Sobre a qualidade do FPM 41, Aires Mateus diz que o que vê agora na Av. Fontes Pereira de Melo é o que o júri aspirava a que a obra fosse, uma peça com grande autonomia formal e também intemporal. “Infelizmente o Diogo já não está [morreu em 2016], mas aquele é um atelier com uma capacidade enorme para reflectir sobre a condição do tempo. O que é divertido é que se isso se passa com a torre, mas também com as remodelações que fazem.” Neste momento, por exemplo, o atelier tem também em mãos a recuperação do Palacete Barão de Santos, no Príncipe Real, em Lisboa.
“A resposta do atelier Barbas Lopes era muito segura, eficaz. É ser capaz de entender o que é uma torre e fazer o projecto a partir disso: a distribuição horizontal; a fachada e a comunicação com a cidade; a maneira como toca na terra.” Apesar da autonomia, a obra não deixa de estabelecer um diálogo com os elementos à volta. “Como é um objecto com qualidade arquitectónica e formal, acaba por redesenhar os outros edifícios e resgatá-los.”
Para saber o papel das torres numa cidade, é preciso saber exactamente do que estamos a falar. E talvez aqui não se esteja a falar mesmo de uma torre. “Essa também é uma confusão que fazemos. Os franceses chamam a isto um edifício de bela altura. São os edifícios que andam nos 50, 60, 70 metros. A partir dessa cota, chamamos torres às excepções.”

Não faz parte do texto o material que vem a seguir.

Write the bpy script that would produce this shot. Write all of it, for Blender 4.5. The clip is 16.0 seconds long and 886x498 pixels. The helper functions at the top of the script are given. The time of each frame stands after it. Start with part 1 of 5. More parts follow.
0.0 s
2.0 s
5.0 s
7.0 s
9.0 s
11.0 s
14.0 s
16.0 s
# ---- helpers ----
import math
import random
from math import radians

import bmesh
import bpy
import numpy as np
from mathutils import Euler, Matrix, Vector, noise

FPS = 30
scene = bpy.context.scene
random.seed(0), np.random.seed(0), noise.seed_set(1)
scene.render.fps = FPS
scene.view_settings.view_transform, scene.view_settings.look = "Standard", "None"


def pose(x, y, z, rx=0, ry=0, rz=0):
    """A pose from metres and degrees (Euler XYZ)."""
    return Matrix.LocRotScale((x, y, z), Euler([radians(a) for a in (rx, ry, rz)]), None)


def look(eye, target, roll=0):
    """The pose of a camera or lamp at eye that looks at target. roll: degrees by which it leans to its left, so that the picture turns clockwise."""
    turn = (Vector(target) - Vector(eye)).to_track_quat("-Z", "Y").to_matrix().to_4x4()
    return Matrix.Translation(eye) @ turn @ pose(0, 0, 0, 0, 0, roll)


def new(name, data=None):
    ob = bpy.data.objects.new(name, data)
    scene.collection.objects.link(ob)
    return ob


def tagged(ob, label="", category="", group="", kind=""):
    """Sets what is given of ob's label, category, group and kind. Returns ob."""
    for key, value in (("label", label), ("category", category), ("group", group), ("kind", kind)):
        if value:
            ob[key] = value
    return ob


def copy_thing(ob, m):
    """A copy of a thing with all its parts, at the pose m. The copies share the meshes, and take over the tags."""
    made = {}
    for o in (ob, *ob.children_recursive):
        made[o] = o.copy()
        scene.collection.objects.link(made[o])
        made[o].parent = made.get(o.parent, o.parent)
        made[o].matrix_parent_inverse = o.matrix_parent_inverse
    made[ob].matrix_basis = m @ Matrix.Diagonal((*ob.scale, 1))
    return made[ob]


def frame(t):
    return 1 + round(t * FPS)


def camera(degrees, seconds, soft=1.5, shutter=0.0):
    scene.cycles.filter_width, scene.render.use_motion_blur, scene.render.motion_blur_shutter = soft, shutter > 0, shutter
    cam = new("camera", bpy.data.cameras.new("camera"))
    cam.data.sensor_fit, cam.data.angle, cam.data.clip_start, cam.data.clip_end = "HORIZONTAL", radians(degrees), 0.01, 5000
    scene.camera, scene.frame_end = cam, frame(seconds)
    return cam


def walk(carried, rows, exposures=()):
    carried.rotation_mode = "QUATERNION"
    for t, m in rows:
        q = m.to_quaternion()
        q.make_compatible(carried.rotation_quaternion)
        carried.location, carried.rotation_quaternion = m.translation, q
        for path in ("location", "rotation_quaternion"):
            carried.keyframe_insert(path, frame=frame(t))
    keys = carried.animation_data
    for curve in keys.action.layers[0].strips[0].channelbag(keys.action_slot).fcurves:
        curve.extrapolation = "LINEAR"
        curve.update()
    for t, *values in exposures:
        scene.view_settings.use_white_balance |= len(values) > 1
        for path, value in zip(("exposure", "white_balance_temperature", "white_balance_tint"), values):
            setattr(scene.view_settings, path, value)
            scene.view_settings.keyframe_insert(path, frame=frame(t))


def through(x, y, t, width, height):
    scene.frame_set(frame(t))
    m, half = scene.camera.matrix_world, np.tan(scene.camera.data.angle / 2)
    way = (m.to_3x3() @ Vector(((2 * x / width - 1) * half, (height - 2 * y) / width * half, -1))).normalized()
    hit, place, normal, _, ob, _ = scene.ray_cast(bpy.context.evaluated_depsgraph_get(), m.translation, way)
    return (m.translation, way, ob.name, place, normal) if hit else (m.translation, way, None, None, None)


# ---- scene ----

O arquitecto chama a atenção para o facto de o FPM 41 acompanhar a escala criada pelo Sheraton e Imaviz. “É uma zona que ganhou outra escala com a evolução. É diferente da ideia de uma torre.” Claramente, uma excepção seriam as torres de Álvaro Siza para Alcântara, junto à Ponte 25 de Abril, uma das estruturas mais altas da cidade. “Quando se fala de uma torre, o primeiro problema que se põe, o tal edifício de grande excepção, é o lugar dela. Em que sítio é que uma torre se pode fazer? Aqui é o problema não é esse, porque trata-se antes de coser a cidade.”
Lisboa, defende Aires Mateus, não é por tradição uma cidade de torres. “Cidades com esta densidade e história podem ter torres, que é uma coisa diferente de dever tê-las, mas é um jogo difícil e arriscado. Obriga a pensar muito bem e a escolher pontos muito específicos.”
A arquitecta Patrícia Barbas, que está prestes a entregar a torre FPM 41 aos futuros inquilinos, defende na entrevista ao Ípsilon que a construção de um edifício em altura não é um bicho de sete cabeças e que é preciso apreciar cada caso e oportunidade: "Em Lisboa essa desconfiança do edifício em altura é uma questão histórica, mas ele abre possibilidades de se poder devolver espaço público, espaço verde, à cidade."